Titolo originale | Bulg-eun gajog |
Anno | 2013 |
Genere | Drammatico |
Produzione | Corea del sud |
Durata | 99 minuti |
Regia di | Ju-hyoung Lee |
Attori | Kim Yu-mi, Byung-ho Son, Woo Jung, So-young Park . |
MYmonetro | 1,96 su 1 recensioni tra critica, pubblico e dizionari. |
|
Ultimo aggiornamento martedì 26 novembre 2013
Una commedia politica via via sempre più cupa e tragica, sullo strappo insanabile tra Corea del Sud e Corea del Nord.
CONSIGLIATO NÌ
|
Un gruppo di spie nordcoreane, camuffato da famiglia-modello, viene inviato nel Sud per eliminare i disertori che hanno attraversato il confine. Il contrasto con il modello di vita sudcoreano porterà la famiglia posticcia ad abbandonare l'iniziale disprezzo per invidiare sempre più pregi e difetti dei vicini di casa.
Non è dato sapere quanto l'intento originario di Kim Ki-duk sia stato disatteso o rispettato dal risultato finale di Red Family, ma, considerato il triplo ruolo dell'autore - qui sceneggiatore, montatore e produttore - si è portati a propendere per la seconda. Il che rende evidente, a ogni passo, il declino inesorabile del regista di Bad Guy e La samaritana ieri, di Moebius oggi. In Arirang Kim combatteva i propri demoni e accusava i cineasti di Rough Cut di aver capitalizzato sulla sua idea, ma il prosieguo di carriera sta rivelando sempre più il bluff insito nella stessa operazione Arirang, che ci ha tolto un autore in crisi per restituirci un provocatore.
In Red Family anche l'intento provocatorio, però, conosce una battuta di arresto. Uno script così elementare al servizio di una trama (e di una estetica) da soap opera è figlio di un'operazione voluta? Uno sberleffo ai festival e/o al pubblico sudcoreano? Oppure il tentativo, fallito in toto, di rivolgersi a un nuovo target, riproponendo in chiave commerciale le dinamiche di tensione tra Nord e Sud care a tanti titoli della New Wave sudcoreana (tra cui The Coast Guard dello stesso Kim)? E immancabile l'autocitazione, altro tema ricorrente dell'ultimo Kim, con i protagonisti che si ritrovano in una sala cinematografica a vedere Poongsaan, film sulle due Coree sceneggiato da Kim; ma l'effetto è solo quello di suscitare un paragone oltremodo ingeneroso.

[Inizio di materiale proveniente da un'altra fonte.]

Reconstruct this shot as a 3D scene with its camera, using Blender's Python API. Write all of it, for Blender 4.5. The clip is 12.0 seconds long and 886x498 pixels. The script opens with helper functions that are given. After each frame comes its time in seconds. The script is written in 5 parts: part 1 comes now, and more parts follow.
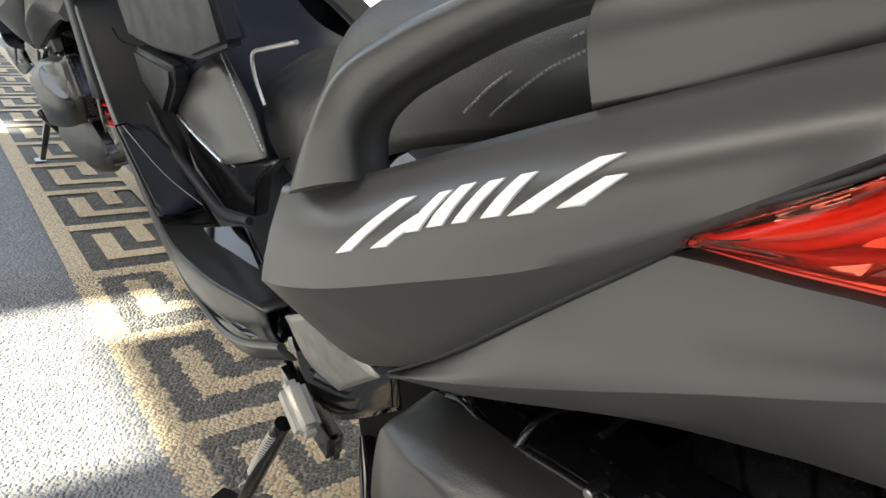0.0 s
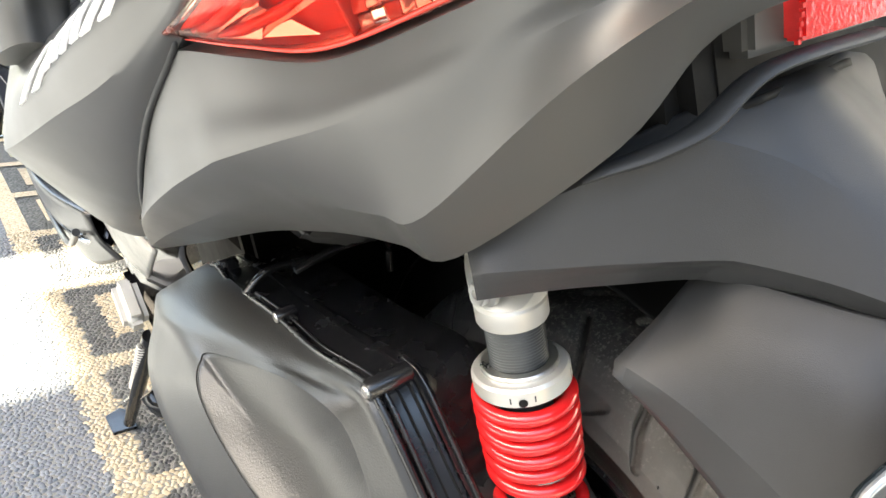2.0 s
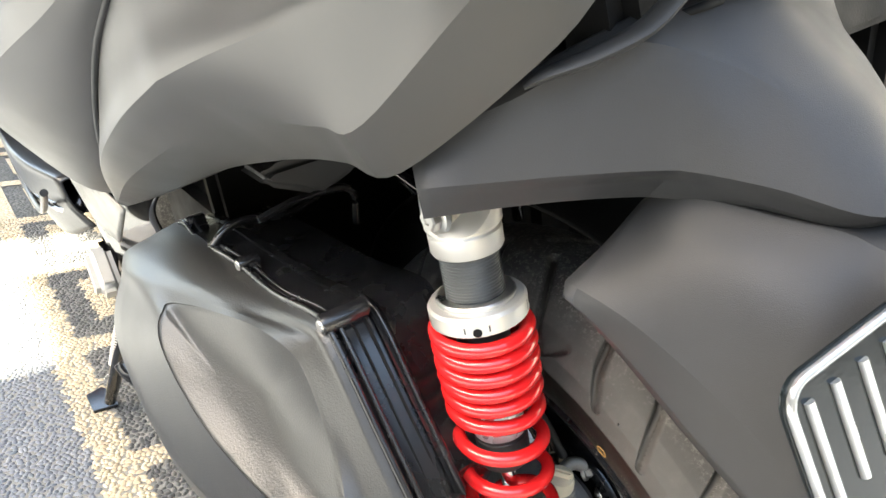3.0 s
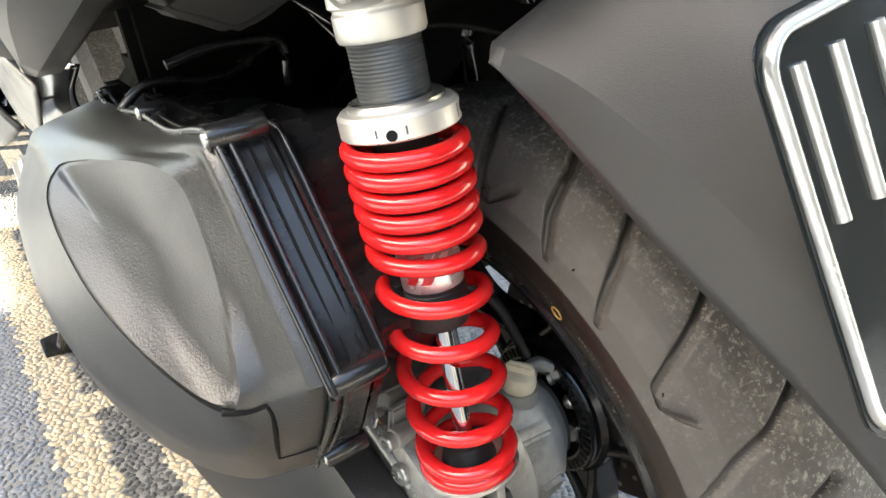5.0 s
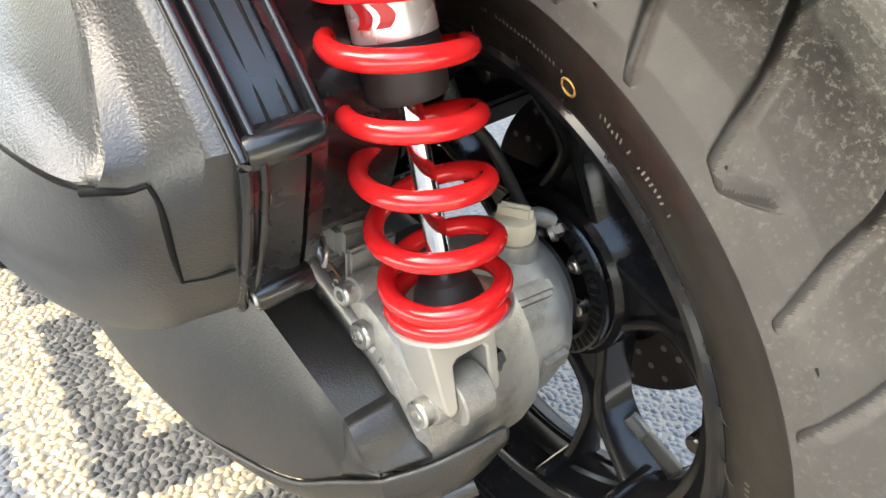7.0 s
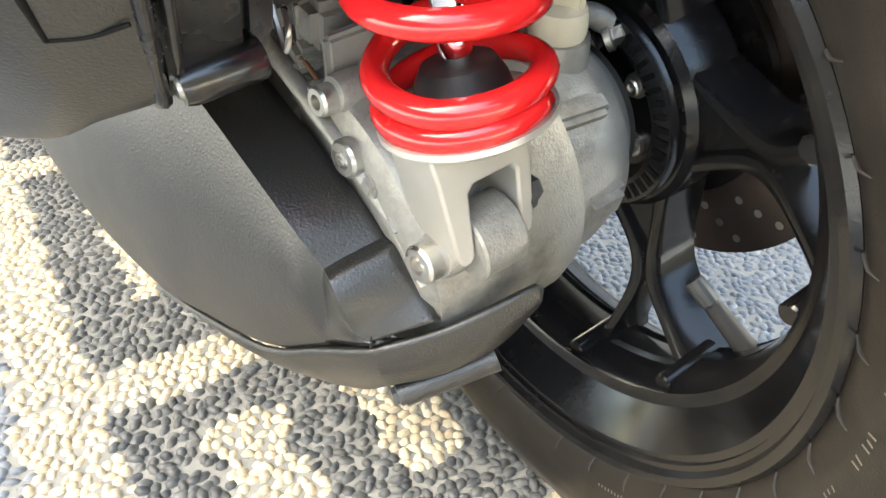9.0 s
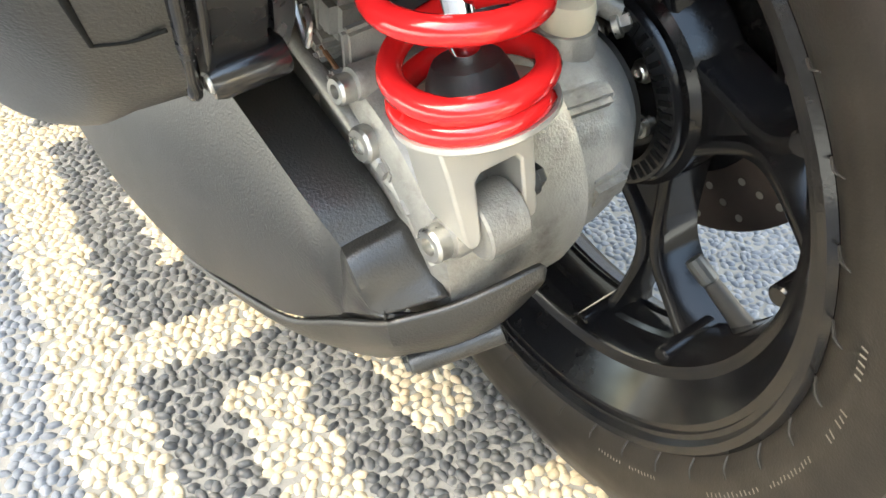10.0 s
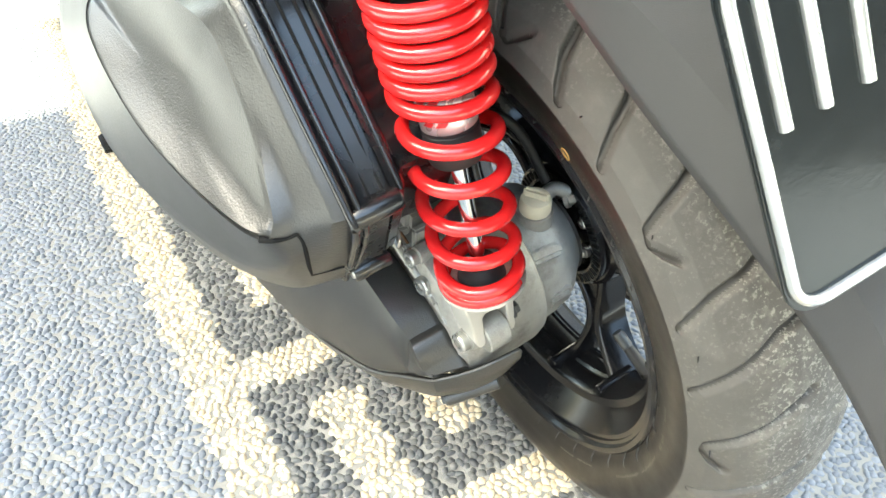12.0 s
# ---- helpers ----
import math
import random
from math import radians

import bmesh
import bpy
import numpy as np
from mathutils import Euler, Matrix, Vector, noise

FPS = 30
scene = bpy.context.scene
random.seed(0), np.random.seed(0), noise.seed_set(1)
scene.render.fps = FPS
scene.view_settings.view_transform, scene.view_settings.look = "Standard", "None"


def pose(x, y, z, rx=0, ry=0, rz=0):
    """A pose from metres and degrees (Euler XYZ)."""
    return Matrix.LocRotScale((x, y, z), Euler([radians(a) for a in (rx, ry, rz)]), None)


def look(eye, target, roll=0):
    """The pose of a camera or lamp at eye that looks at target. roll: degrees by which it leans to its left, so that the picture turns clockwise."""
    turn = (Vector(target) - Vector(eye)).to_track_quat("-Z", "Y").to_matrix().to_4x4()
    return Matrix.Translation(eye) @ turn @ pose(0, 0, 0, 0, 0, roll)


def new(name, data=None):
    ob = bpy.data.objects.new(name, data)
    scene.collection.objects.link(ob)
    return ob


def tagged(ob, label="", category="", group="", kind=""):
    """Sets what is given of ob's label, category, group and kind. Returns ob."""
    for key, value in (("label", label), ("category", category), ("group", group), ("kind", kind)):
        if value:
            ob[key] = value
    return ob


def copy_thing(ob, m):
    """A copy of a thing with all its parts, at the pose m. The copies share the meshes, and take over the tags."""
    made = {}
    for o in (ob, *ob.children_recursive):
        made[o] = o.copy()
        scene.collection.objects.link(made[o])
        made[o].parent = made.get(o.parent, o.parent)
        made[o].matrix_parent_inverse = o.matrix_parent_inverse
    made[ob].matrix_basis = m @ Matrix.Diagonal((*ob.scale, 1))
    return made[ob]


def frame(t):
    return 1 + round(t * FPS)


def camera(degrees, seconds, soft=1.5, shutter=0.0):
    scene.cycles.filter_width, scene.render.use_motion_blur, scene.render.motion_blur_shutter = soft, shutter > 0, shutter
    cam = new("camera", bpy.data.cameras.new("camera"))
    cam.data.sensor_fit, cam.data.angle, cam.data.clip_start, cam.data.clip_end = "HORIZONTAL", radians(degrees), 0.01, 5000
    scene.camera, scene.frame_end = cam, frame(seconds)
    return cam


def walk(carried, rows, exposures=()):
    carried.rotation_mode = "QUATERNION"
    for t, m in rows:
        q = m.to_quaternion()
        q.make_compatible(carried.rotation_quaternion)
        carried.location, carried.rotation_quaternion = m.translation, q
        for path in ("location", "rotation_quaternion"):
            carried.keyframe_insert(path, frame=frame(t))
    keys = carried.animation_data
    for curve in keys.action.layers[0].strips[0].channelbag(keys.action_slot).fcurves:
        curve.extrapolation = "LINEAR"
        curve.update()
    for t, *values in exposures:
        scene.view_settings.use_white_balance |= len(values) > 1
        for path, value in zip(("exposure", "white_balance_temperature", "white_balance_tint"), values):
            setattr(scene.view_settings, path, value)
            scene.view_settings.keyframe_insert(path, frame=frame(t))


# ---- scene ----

Ancora una volta la fedeltà cieca agli ideali del Nord che trascolora nella comprensione e quindi nell'invidia per il Sud, nonostante i suoi evidenti difetti. Assunto già raccontato (e meglio) in più di un'occasione. Ma se poteva avere un senso rileggere il tema ad uso e consumo di un pubblico differente, in chiave di cinema per famiglie, Red Family manca il colpo anche qui, prediligendo il pessimismo e l'ambiguità, in cerca di una riflessione morale che non ha i mezzi né il linguaggio per poter sostenere. Mentre di Kim rimane solo l'assenza di autocensura (che lo porta a inscenare un infanticidio), non più supportata da uno stile unico.
Red Family non può essere cinema d'autore, non riesce ad essere cinema popolare. Un'operazione inspiegabile, misteriosa come il verdetto del pubblico al Tokyo Film Festival, che ha tributato al film un sorprendente riconoscimento.